2010 Rachel Carson Challenge

On Saturday I will be doing the 2010 Rachel Carson Challenge. Or, at least, I’m planning on starting it. You see, the Rachel Carson Challenge is a one day hike. A one day 34 mile hike. A one day 34 mile hike over some of the most treacherous hiking trails that Western Pennsylvania has to offer. The challenge is not only to complete the hike, but to do so during the allotted time – the amount of daylight available on the longest Saturday of the year. And this year, 2010, that time is 15 hours and 4 minutes.

This is the fourteenth year for the Rachel Carson Challenge. In the first year, 90 people registered but only 5 finished. This year, the registration limit of 600 has been reached. How many will finish? Will I be one of them? What surprises will Western PA’s unpredictable weather bring? Only time will tell that part of the tale.

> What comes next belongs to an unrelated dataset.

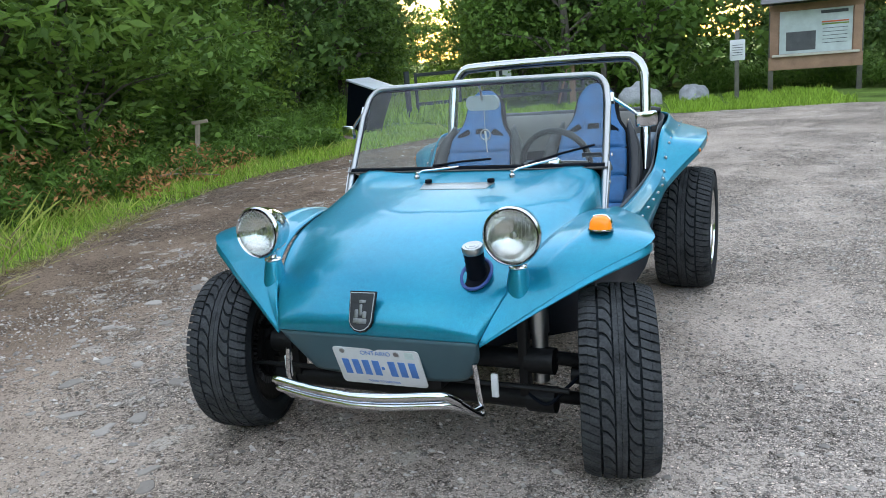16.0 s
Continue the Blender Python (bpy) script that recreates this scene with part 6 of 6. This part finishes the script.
kiosk()
k = empty("sign_post", "grey wooden post with a small white sign", "sign post", at=(-0.22, -13.6, 0))
part("post", box((0.09, 0.09, 1.45), pose(-0.22, -13.6, 0.70), 0.01), OLD_WOOD, k)
part("sign", plate(round_rect(0.30, 0.42, 0.03), 0.012, frame_of((-0.23, -13.545, 1.02), (0, 1, 0), (-1, 0, 0)), 0.002), WHITE, k, "white sign with faint lines")
for i in range(5):
    part("text_bar", box((0.20, 0.003, 0.012), pose(-0.23, -13.530, 1.12 - 0.05 * i)), GREY_TRIM, k)


def gate():
    a, b = Vector((7.05, -13.1, 0)), Vector((3.55, -15.6, 0))
    d = (b - a).normalized()
    ang = math.degrees(math.atan2(d.y, d.x))
    L = (b - a).length
    g = empty("gate", "dark steel bar gate across the grass path", "gate", at=tuple(a))
    o = Matrix.Translation(a) @ pose(0, 0, 0, 0, 0, ang)
    for z in (1.02, 0.32):
        part("rail", box((L, 0.07, 0.08), o @ pose(L / 2, 0, z), 0.01), GATE_PAINT, g)
    for f in (0.0, 0.25, 0.5, 0.75, 1.0):
        part("upright", box((0.07, 0.06, 0.72 if 0 < f < 1 else 0.95), o @ pose(L * f, 0, 0.67 if 0 < f < 1 else 0.60), 0.008), GATE_PAINT, g)
    part("post", box((0.12, 0.12, 1.15), o @ pose(-0.22, 0, 0.55), 0.01), GATE_PAINT, g, "dark gate post")
    s = part("sign", plate(round_rect(0.40, 0.40, 0.03), 0.01, o @ frame_of((L * 0.52, 0.05, 0.92), (0, 1, 0), (-1, 0, 0)), 0.002), WHITE, g, "square white sign with a red ring")
    ring = [o @ Vector((L * 0.52 + 0.11 * math.cos(t), 0.064, 0.95 + 0.11 * math.sin(t))) for t in [2 * math.pi * i / 20 for i in range(20)]]
    part("ring", tube(ring, 0.012, 6, closed=True), RED_DOT, s)
    part("bar", box((0.10, 0.004, 0.03), o @ pose(L * 0.52, 0.064, 0.95)), BLACK, s)
    part("chain", tube(smooth_line([o @ Vector((L, 0, 1.0)), o @ Vector((L + 0.35, 0, 0.98)), o @ Vector((L + 0.62, 0, 1.25))], 5), 0.015, 6), DARK_METAL, g)
    return g


gate()
k = empty("wooden_post", "weathered grey post beside the gate", "post", at=(3.05, -15.8, 0))
part("shaft", box((0.13, 0.13, 1.42), pose(3.05, -15.8, 0.70), 0.012), OLD_WOOD, k)
k = empty("marker_post", "wooden post with a green cap beside the gate", "post", at=(3.78, -15.45, 0))
part("shaft", box((0.14, 0.14, 0.95), pose(3.78, -15.45, 0.46), 0.012), WOOD, k)
part("cap", lathe([(0.16, 0), (0.16, 0.10), (0.14, 0.12), (0.15, 0.13), (0.15, 0.22), (0.12, 0.27), (0, 0.28)], 18, pose(3.78, -15.45, 0.93)), mat("green_plastic", (0.03, 0.16, 0.08), 0.45), k, "green ribbed cap")
part("brace", box((0.05, 0.05, 0.95), pose(4.00, -15.35, 0.45, 0, -18, 0), 0.006), WOOD, k)
# litter bin with a tilted lid
k = empty("litter_bin", "dark litter bin with a sloping pale lid on the grass", "bin", at=(6.50, -9.60, 0))
o = Matrix.Translation((6.50, -9.60, 0)) @ pose(0, 0, 0, 0, 0, 168)
bm = bmesh.new()
secs = []
for z0, z1, w, dp, sh in ((-0.02, -0.02, 0.54, 0.52, -0.20), (0.28, 0.28, 0.58, 0.55, -0.10), (0.86, 1.06, 0.66, 0.62, 0.14)):
    secs.append([o @ Vector((x * w / 2 + sh, y * dp / 2, z1 if x < 0 else z0)) for x, y in ((1, -1), (1, 1), (-1, 1), (-1, -1))])
vs = grid(bm, secs, close=True)
bm.faces.new(vs[0][::-1])
bm.faces.new(vs[-1])
bmesh.ops.bevel(bm, geom=bm.edges[:], offset=0.015, segments=1, affect="EDGES")
part("body", bm, BLACK, k)
part("lid", box((0.74, 0.70, 0.035), o @ pose(0.14, 0, 0.980, 0, 17, 0), 0.01), LID, k, "pale grey sloping lid")


def boulder(x, y, sx, sy, sz, seed, label):
    bm = bmesh.new()
    bmesh.ops.create_icosphere(bm, subdivisions=4, radius=1)
    for v in bm.verts:
        n = v.co.normalized()
        k = 1 + 0.35 * noise.noise(n * 1.1 + Vector((seed, 0, 0))) + 0.12 * noise.noise(n * 3 + Vector((0, seed, 0))) + 0.04 * noise.noise(n * 9)
        v.co = Vector((n.x * k * sx, n.y * k * sy, max(-0.2, n.z * k) * sz))
    bm.transform(pose(x, y, 0.0, 0, 0, seed * 40))
    return tagged(part("boulder", bm, ROCK, None, angle=60), label, "rock", "boulders by the gate")


boulder(1.81, -13.6, 0.52, 0.38, 0.48, 1.0, "large pale grey boulder on the grass")
boulder(0.75, -14.3, 0.40, 0.30, 0.36, 2.3, "grey boulder on the grass")
boulder(3.2, -15.1, 0.32, 0.26, 0.12, 3.1, "low flat grey rock by the post")
k = empty("old_post", "thin pale weathered stake with rusty dead leaves", "post", at=(6.40, -4.35, 0))
part("shaft", box((0.055, 0.055, 0.80), pose(6.40, -4.35, 0.37, 4, -8, 12), 0.010), DRY_BRANCH, k)
part("crosspiece", box((0.24, 0.04, 0.045), pose(6.30, -4.37, 0.755, 0, 4, 12), 0.008), DRY_BRANCH, k)
v = leaf_quads(clump_points([(6.2, -4.0, 0.35), (6.0, -3.4, 0.2), (5.9, -2.9, 0.15), (6.3, -2.5, 0.45), (6.1, -2.0, 0.25), (6.4, -1.6, 0.6), (6.0, -4.6, 0.2), (6.6, -3.2, 0.7), (5.75, -3.8, 0.15), (5.7, -2.6, 0.15), (5.8, -1.6, 0.2), (6.0, -0.9, 0.35)], 110, (0.36, 0.36, 0.2)), 0.07, 0.0, 0.36)
tagged(new("dead_leaves", quads_mesh("dead_leaves", v, RUST_LEAF)), "rusty dead leaves among the green bushes", "dead leaves", kind="stuff")

# fallen branches on the verge, and a thin trunk that leans out of the bushes
for pts, label in (([(6.6, -3.0, 0.10), (6.2, -3.5, 0.16), (5.7, -3.9, 0.08)], "long bare fallen branch on the verge"), ([(6.9, -6.4, 0.35), (6.5, -7.0, 0.18), (6.3, -7.9, 0.06)], "bare fallen branch below the bushes")):
    bm = tube(smooth_line(pts, 4), 0.016, 6, taper=0.4)
    tube([Vector(pts[1]), Vector(pts[1]) + Vector((-0.15, -0.25, 0.12))], 0.008, 5, bm=bm, taper=0.4)
    tagged(part("fallen_branch", bm, DRY_BRANCH, None), label, "branch", "fallen branches")
k = empty("leaning_trunk", "thin grey trunk leaning out of the bushes", "tree trunk", at=(7.6, -2.2, 0))
part("trunk", tube(smooth_line([(7.6, -2.2, -0.05), (7.45, -2.1, 1.0), (7.2, -2.15, 2.0), (6.95, -2.3, 3.2)], 4), 0.05, 8, taper=0.6), BARK, k)

# scraps of paper on the far verge
for x, y, w, a in ((-11.3, 0.2, 0.30, 20), (-12.6, 1.5, 0.16, 70), (-12.8, 2.3, 0.22, 130), (-14.0, 7.3, 0.30, 10), (-15.3, 3.6, 0.24, 45)):
    bm = box((w, w * 0.6, 0.004), pose(x, y, 0.025, 6, -8, a), 0)
    bmesh.ops.subdivide_edges(bm, edges=bm.edges[:], cuts=2, use_grid_fill=True)
    for v in bm.verts:
        v.co.z += 0.02 * noise.noise(v.co * 9)
    tagged(part("paper_scrap", bm, WHITE, None), "crumpled white scrap of paper on the verge", "litter", "scraps on the verge")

But there’s more to the Rachel Carson Trail than the physical and mental challenge of attempting an endurance event. And that’s the benefit of just being out on the trail. The trail goes fairly close to my Hampton Township residence. I’ve walked and mountain biked parts of it and some other nearby trails. But this was the first year that I’d experienced it over an extended time period. That extended exposure has given me a chance to experience an aspect of the trail that was perhaps what its founders intended. This facet is described on the back of the book “A Hiker’s Guide to the Rachel Carson Trail,” which says:

A secret world awaits you.
A world on the periphery of your world.
A world of quiet woods, cool valleys, ageless streams, and undulating hills.
A world that can change your perspective on things you see every day.
On what you take for granted every day.
The Rachel Carson Trail awaits you.

The Rachel Carson Trail really does represent a secret world that’s always there for us to experience. It’s just outside our back door, or just a short drive away. But we seldom take advantage of it, because it takes that investment of time in order to shift our perspective. For me, the perspective shift is from one where I approach life on my terms to one where I’m part of a greater whole, where I accept what nature offers to me that day.

On Saturday, I’ll see what the trail offers me, and find out how I will respond.